* [Required work] Give every line back verbatim, dropping all images.

* [Source data]
━━━━
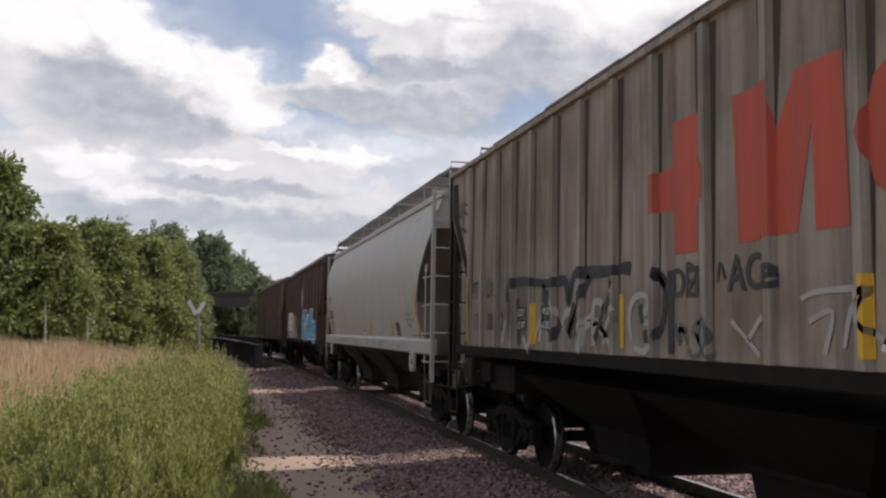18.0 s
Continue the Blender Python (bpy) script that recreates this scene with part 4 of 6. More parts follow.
def build_ground():
    xs = [-2500, -900, -400, -200, -100, -60, -40, -30, -24, -19, -15] + [-12 + 0.5 * k for k in range(54)] + [16, 18, 21, 25, 30, 38, 50, 70, 120, 250, 600, 2500]
    ys = [-2500, -600, -200, -80, -40, -20, -12] + [-8 + 0.6 * k for k in range(104)] + [55 + 1.5 * k for k in range(50)] + [132, 140, 155, 180, 220, 300, 450, 800, 2500]
    xs, ys = sorted(set(xs)), sorted(set(ys))
    vs = [(x, y, ground_z(x, y)) for y in ys for x in xs]
    k = len(xs)
    fs = [(j * k + i, j * k + i + 1, (j + 1) * k + i + 1, (j + 1) * k + i) for j in range(len(ys) - 1) for i in range(k - 1)]
    g = new("ground", Mesh().add(vs, fs).data("ground", ground_material(), True))
    tagged(g, "bare dusty earth path beside the track, running into meadow", "ground", kind="structure")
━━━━
* [Exercise output]
18.0 s
Continue the Blender Python (bpy) script that recreates this scene with part 4 of 6. More parts follow.
def build_ground():
    xs = [-2500, -900, -400, -200, -100, -60, -40, -30, -24, -19, -15] + [-12 + 0.5 * k for k in range(54)] + [16, 18, 21, 25, 30, 38, 50, 70, 120, 250, 600, 2500]
    ys = [-2500, -600, -200, -80, -40, -20, -12] + [-8 + 0.6 * k for k in range(104)] + [55 + 1.5 * k for k in range(50)] + [132, 140, 155, 180, 220, 300, 450, 800, 2500]
    xs, ys = sorted(set(xs)), sorted(set(ys))
    vs = [(x, y, ground_z(x, y)) for y in ys for x in xs]
    k = len(xs)
    fs = [(j * k + i, j * k + i + 1, (j + 1) * k + i + 1, (j + 1) * k + i) for j in range(len(ys) - 1) for i in range(k - 1)]
    g = new("ground", Mesh().add(vs, fs).data("ground", ground_material(), True))
    tagged(g, "bare dusty earth path beside the track, running into meadow", "ground", kind="structure")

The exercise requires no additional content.